Expats fixing for longer

Popularity of longer-term deals had waned at the start of the year with expat borrowers opting to fix their mortgage for two years, according to the latest report.

Greater competition from lenders keen to lure in borrowers for longer terms and rate rises on five-year deals increasing far less than those of the two-year options has caused a shift.

In April this year demand for five-year fixed-rate re-mortgages went up 40%, representing half the market according to the report. In March they made up just 28% of this market.

It also emerged the number of expat borrowers using an independent broker to re-mortgage has also hit a record high in April and May increasing from 72% in March to 84%.

Lenders are eager to attract longer-term business which has created a competitive landscape for expats. This has ensured five-year average rates have remained relatively flat month-on-month.

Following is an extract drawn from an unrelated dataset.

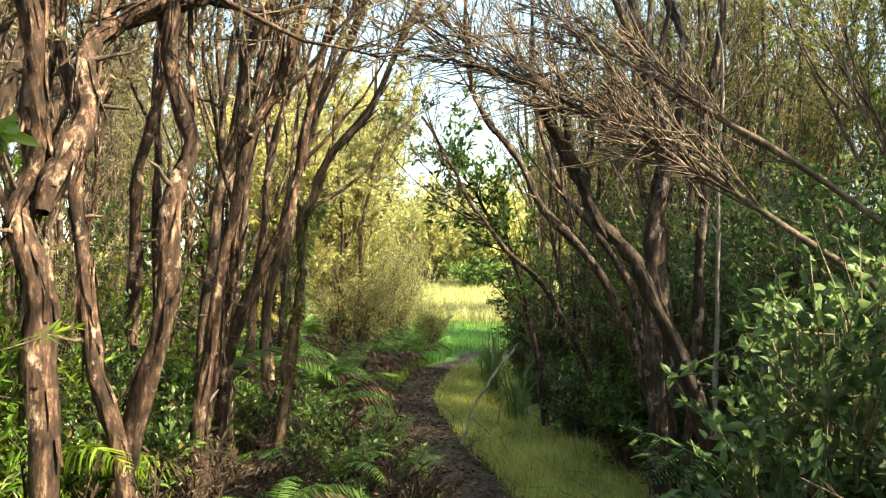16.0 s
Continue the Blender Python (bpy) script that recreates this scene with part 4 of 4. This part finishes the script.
rl = np.random.default_rng(6)
LP = np.concatenate([scatter(15000, 2.5, 18, -2.8, -0.25, rl), scatter(6000, 2.5, 14, 0.6, 2.6, rl), scatter(3600, 2.5, 18, -0.36, 0.36, rl)])
LP[:, 2] += 0.02
ld = rl.normal(size=LP.shape)
ld[:, 2] *= 0.25
tagged(new("leaf_litter", mesh_np("leaf_litter", *leaves(LP, ld, 0.05, 0.022, rl, 1.5), M_DEAD)), "scattered dead brown leaves on the ground", "leaf litter", kind="stuff")
TP = np.concatenate([scatter(1500, 2.5, 18, -2.4, -0.3, rl), scatter(900, 2.5, 14, 0.3, 2.4, rl), scatter(420, 2.5, 18, -0.36, 0.36, rl)])
TP[:, 2] += 0.02
td = rl.normal(size=TP.shape)
td[:, 2] = np.abs(td[:, 2]) * 0.2
tl = rl.uniform(0.08, 0.4, len(TP))[:, None, None]
tt = np.linspace(0, 1, 4)[None, :, None]
tagged(new("fallen_twigs", mesh_np("fallen_twigs", *tubes(TP[:, None] + unit(td)[:, None] * tt * tl + rl.normal(size=TP.shape)[:, None] * 0.05 * tl * tt * tt, np.tile([0.004, 0.0035, 0.003, 0.002], (len(TP), 1)), 4), M_TWIG)), "thin dry twigs fallen on the ground", "twigs", kind="stuff")

# ---- the stand behind ----
KINDS = []
for i in range(8):
    KINDS.append(slender_tree("tree", "slender many-stemmed tree with sparse olive crown", 400 + i, 4, (4.6, 5.4, 4.2, 5.8, 4.8, 3.8, 5.2, 4.4)[i], 0.036, (0.10, 0.16, 0.2, 0.12, 0.07, 0.18, 0.14, 0.1)[i], M_BARK if i % 2 else M_BARK_RED, M_CROWN if i < 4 else M_CROWN_GREEN, (26, 34, 20, 30)[i % 4], 9, 6, "stand of slender trees", 0.22, at_=(-4.2 - 0.6 * i, 3.0 + 2.0 * i), leaf=(0.045, 0.012), twig_len=0.55))
UNDER = []
for i in range(6):
    UNDER.append(shrub("shrub", ("leafy understorey shrub among the slender trees", "fine-leaved dry understorey bush among the slender trees")[i % 2], 430 + i, (3.2, -3.2, 3.6, -3.9, 2.9, -3.4)[i], (4.4, 4.6, 8.6, 8.8, 11.6, 11.9)[i], (0.9, 0.9, (1.6, 2.3, 2.0, 1.5, 2.6, 1.8)[i]), 30, 9, (13, 26)[i % 2], ((0.055, 0.026), (0.045, 0.0085))[i % 2], (M_LIME, M_SCRUB, M_BRIGHT, M_CROWN_SUNLIT, M_DARKLEAF, M_CROWN)[i], M_TWIG, "understorey shrubs", r=0.012, z0=0.1, single=4))
OUTER = [slender_tree("tree", "taller tree of the stand with hazy brownish crown", 440 + i, 4, 6.6 + 0.5 * i, 0.055, 0.13, M_BARK, (M_CROWN, M_CROWN_GREEN, M_CROWN)[i], 18, 9, 8, "stand of slender trees", 0.12, at_=((-9.5, 9), (9.5, 8), (-9, 15))[i], leaf=(0.15, 0.055), twig_len=0.9, single=False) for i in range(3)]
rt = np.random.default_rng(77)
spots = []
while len(spots) < 62:
    x, y = rt.uniform(-7.5, 7.5), rt.uniform(-3, 21)
    u = x - float(path_x(y))
    if -2.0 < u < 1.9 or (y > 15 and -6 < x < 1.2) or any((x - a) ** 2 + (y - b) ** 2 < 0.8 for a, b in spots):
        continue
    if 1.5 < x < 4.2 and 3 < y < 12 or 1.5 < x < 7.6 and 3.6 < y < 7.7:
        continue
    spots.append((x, y))
    copy_thing(KINDS[len(spots) % 4 + (4 if x > 0.5 or rt.random() < 0.25 else 0)], pose(x, y, float(land(x, y)), 0, 0, rt.uniform(0, 360)) @ Matrix.Scale(rt.uniform(0.8, 1.25), 4))
ring = []
while len(ring) < 52:
    x, y = rt.uniform(-17, 17), rt.uniform(-9, 30)
    u = x - float(path_x(min(y, 19)))
    if -5.8 < u < 7.5 and -5 < y < 21.5 or -2.5 < u < 2.5 or (y > 21 and -6.5 - 0.25 * (y - 21) < x < 1.5) or any((x - a) ** 2 + (y - b) ** 2 < 3 for a, b in ring):
        continue
    if 0 < x < 8.6 and y < 19:
        continue
    ring.append((x, y))
    copy_thing(OUTER[1 if x > 0 else len(ring) % 2 * 2], pose(x, y, float(land(x, y)), 0, 0, rt.uniform(0, 360)) @ Matrix.Scale(rt.uniform(0.85, 1.2), 4))
for x, y in ((4.8, 9.5), (5.6, 8.3), (6.5, 10.5), (4.4, 11.2), (7.2, 8.7), (5.2, 12.6), (6.8, 12.2), (8.4, 10.2)):
    copy_thing(KINDS[4 + int(x * 10) % 4], pose(x, y, float(land(x, y)), 0, 0, x * 90) @ Matrix.Scale(1.15, 4))
HAZE = [slender_tree("tree", "tall slender tree with a dense hazy crown", 490 + i, 4, 5.4, 0.034, 0.12, M_BARK, (M_CROWN, M_CROWN_GREEN)[i], 34, 10, 8, "stand of slender trees", 0.2, at_=((-3.4, 6.6), (2.2, 14.2))[i], leaf=(0.046, 0.013), twig_len=0.6, single=False) for i in range(2)]
# last five are added mostly out of view, to shade the left bank
for i, (x, y) in enumerate(((-3.9, 8.3), (-3.4, 10.6), (-4.7, 7.3), (-3.2, 12.7), (-4.1, 5.0), (-3.3, 3.9), (-4.4, 12.0), (1.5, 13.4), (1.2, 15.9), (3.1, 13.1), (2.0, 17.6), (3.9, 15.4), (0.9, 18.6), (3.4, 17.4), (7.4, 10.5), (6.0, 11.5), (8.3, 8.4), (5.0, 10.4), (2.3, 10.9), (2.7, 9.4), (-0.05, 15.2), (0.05, 17.0), (-0.4, 18.3), (0.85, 12.9), (3.6, 4.2), (5.3, 4.0), (2.6, 1.4), (4.4, 2.6), (4.6, 3.6))):
    copy_thing(HAZE[0 if x < 0 else 1], pose(x, y, float(land(x, y)), 0, 0, i * 67) @ Matrix.Scale(0.95 + 0.07 * (i % 4), 4))
for i, (x, y, k) in enumerate(((9.2, 16.2, 1.2), (10.6, 18.4, 1.3), (12.0, 20.5, 1.4), (8.4, 14.4, 1.1), (11.2, 16.4, 1.3), (7.6, 16.6, 1.2), (13.4, 18.6, 1.4), (6.9, 13.2, 1.1), (7.9, 15.2, 1.2), (9.8, 19.2, 1.3))):
    copy_thing(HAZE[1], pose(x, y, float(land(x, y)), 0, 0, i * 81) @ Matrix.Scale(k, 4))
    copy_thing(UNDER[i % 2 * 2], pose(x + 0.5, y - 0.6, float(land(x, y)), 0, 0, i * 50) @ Matrix.Scale(1.5, 4))
low = []
while len(low) < 48:
    x, y = rt.uniform(-7, 7), rt.uniform(-1, 20)
    u = x - float(path_x(y))
    if -2.5 < u < 2.4 or 1.5 < x and 3.6 < y < 7.6 or (y > 15.5 and -5 < x < 1.2) or any((x - a) ** 2 + (y - b) ** 2 < 1.0 for a, b in low):
        continue
    low.append((x, y))
    copy_thing(UNDER[len(low) % 6], pose(x, y, float(land(x, y)), 0, 0, rt.uniform(0, 360)) @ Matrix.Scale(rt.uniform(0.8, 1.25), 4))

COVER = [shrub("low_shrub", ("low dry brown scrub covering the bank", "low green scrub covering the bank", "low dark green seedlings covering the bank", "low withered brown scrub covering the bank")[i], 470 + i, (-2.7, -2.8, 2.6, -2.5)[i], (5.0, 9.9, 9.0, 11.0)[i], (0.32, 0.32, (0.5, 0.55, 0.45, 0.42)[i]), 24, 5, (13, 10, 9, 13)[i], ((0.03, 0.0085), (0.028, 0.012), (0.05, 0.022), (0.05, 0.0088))[i], (M_SCRUB, M_FERN_LIME, M_DARKLEAF, M_DEAD)[i], M_BARK_DARK, "low bank scrub", r=0.005, z0=0.1, twig_len=0.16, single=3) for i in range(4)]
bank = []
while len(bank) < 62:
    y = rt.uniform(3, 16)
    u = rt.uniform(-2.4, -0.6) if rt.random() < 0.6 else rt.uniform(1.35, 2.4)
    x = float(path_x(y)) + u
    if any((x - a) ** 2 + (y - b) ** 2 < 0.12 for a, b in bank):
        continue
    bank.append((x, y))
    k = (0 if rt.random() < 0.6 else 1) if u < 0 and y < 8 else ((2 if rt.random() < 0.35 else 3) if u < 0 else (2 if rt.random() < 0.7 else 0))
    copy_thing(COVER[k], pose(x, y, float(land(x, y)), 0, 0, rt.uniform(0, 360)) @ Matrix.Scale(rt.uniform(0.7, 1.2), 4))

for i in range(22):
    y = edge.uniform(7.4, 11.6)
    x = float(path_x(y)) + edge.uniform(-1.5, -0.6)
    copy_thing(COVER[3 if i % 3 else 2], pose(x, y, float(land(x, y)), 0, 0, edge.uniform(0, 360)) @ Matrix.Scale(edge.uniform(0.6, 1.0), 4))
for i in range(30):
    y = edge.uniform(7.6, 17.4)
    x = float(thicket_edge(y)) + edge.uniform(0.3, 0.6)
    copy_thing(COVER[2], pose(x, y, float(land(x, y)), 0, 0, edge.uniform(0, 360)) @ Matrix.Scale(edge.uniform(0.7, 1.1), 4))
for i, (x, y, h, a) in enumerate(((-1.95, 8.5, 4.4, 0.35), (-2.3, 9.9, 4.6, 0.4), (-1.85, 9.9, 4.2, 0.45), (-2.25, 11.3, 4.6, 0.4), (-2.6, 12.6, 4.4, 0.45), (-2.5, 8.6, 4.6, 0.3), (-1.8, 4.3, 4.2, 0.15), (-2.2, 5.2, 4.4, 0.2))):
    z = float(land(x, y))
    slender_tree("tree", "slender leaning tree with shaggy brown bark", 520 + i, 1, h, 0.036, 0, M_BARK_RED if i % 2 else M_BARK, M_CROWN, 12, 7, 4, "arching trees along the path", 0.42,
                 [(((x, y, z - 0.05), (x + a * 0.15, y, z + h * 0.25), (x + a * 0.5 + 0.06 * math.sin(i * 3), y + 0.05, z + h * 0.5), (x + a * 1.3, y, z + h * 0.75), (x + a * 2.4, y + 0.1, z + h)), 0.038, 0.01),
                  (((x + 0.12, y + 0.2, z - 0.05), (x + 0.05, y + 0.2, z + h * 0.3), (x - 0.05 + a * 0.2, y + 0.3, z + h * 0.6), (x + a * 0.8, y + 0.35, z + h * 0.95)), 0.028, 0.01)], strips=60, at_=(x, y))

# trees at the meadow edge and far beyond, pale leaf colour carries their sunlight
PALE = slender_tree("tree", "bushy tree at the meadow edge with sunlight in its pale colour", 450, 6, 3.6, 0.04, 0.2, M_BARK, M_CROWN_SUNLIT, 34, 13, 9, "meadow edge trees", 0.06, at_=(-3.3, 16.6), leaf=(0.07, 0.026), single=False)
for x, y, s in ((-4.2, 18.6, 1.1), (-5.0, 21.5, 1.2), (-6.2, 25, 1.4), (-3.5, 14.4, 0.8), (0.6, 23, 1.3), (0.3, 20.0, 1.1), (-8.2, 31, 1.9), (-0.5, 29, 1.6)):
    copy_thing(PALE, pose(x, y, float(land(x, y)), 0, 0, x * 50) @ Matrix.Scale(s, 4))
FAR = shrub("shrub", "dark dense bush on the far side of the meadow", 460, -10.5, 58.0, (2.6, 2.0, 3.0), 34, 9, 9, (0.3, 0.15), M_DARKLEAF, M_BARK_DARK, "far bushes", z0=0.0, r=0.03, twig_len=0.8, single=4)
FARTREE = shrub("tree", "tall olive tree beyond the meadow with sunlight in its pale colour", 461, -9.0, 68.0, (3.6, 3.0, 8.5), 34, 11, 10, (0.4, 0.18), M_CROWN_SUNLIT, M_BARK, "far trees", z0=0.1, r=0.07, twig_len=1.4, category="tree", single=6)
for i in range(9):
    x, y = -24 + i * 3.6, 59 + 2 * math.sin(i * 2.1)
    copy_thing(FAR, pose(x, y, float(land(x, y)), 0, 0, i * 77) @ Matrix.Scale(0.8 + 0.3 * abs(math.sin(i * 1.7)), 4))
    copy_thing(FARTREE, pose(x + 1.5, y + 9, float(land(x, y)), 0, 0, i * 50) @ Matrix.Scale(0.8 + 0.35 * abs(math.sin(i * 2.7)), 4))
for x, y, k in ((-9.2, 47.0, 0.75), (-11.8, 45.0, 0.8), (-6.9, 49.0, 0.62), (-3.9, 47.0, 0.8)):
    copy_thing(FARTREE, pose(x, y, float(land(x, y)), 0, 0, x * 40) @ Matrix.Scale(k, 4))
copy_thing(FAR, pose(-5.7, 44.0, float(land(-5.7, 44.0)), 0, 0, 40) @ Matrix.Scale(0.62, 4))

Five-year fixed deals tend to be more popular amongst borrowers who are seeking stability. Expats will be opting for these deals to provide some certainty amid the potential economic and political upheavals in the next few years due to Brexit.

Currently over 77% of expats re-mortgaging expect a rise in the Bank of England (BoE) base rate this year. This compares to 35% in April 2017.

After hints of a rate increase earlier in the year, sluggish economic growth discouraged the BoE from raising the base rate. Yet more than three quarters of borrowers still believe another base rate increase will happen at some point in the next twelve months.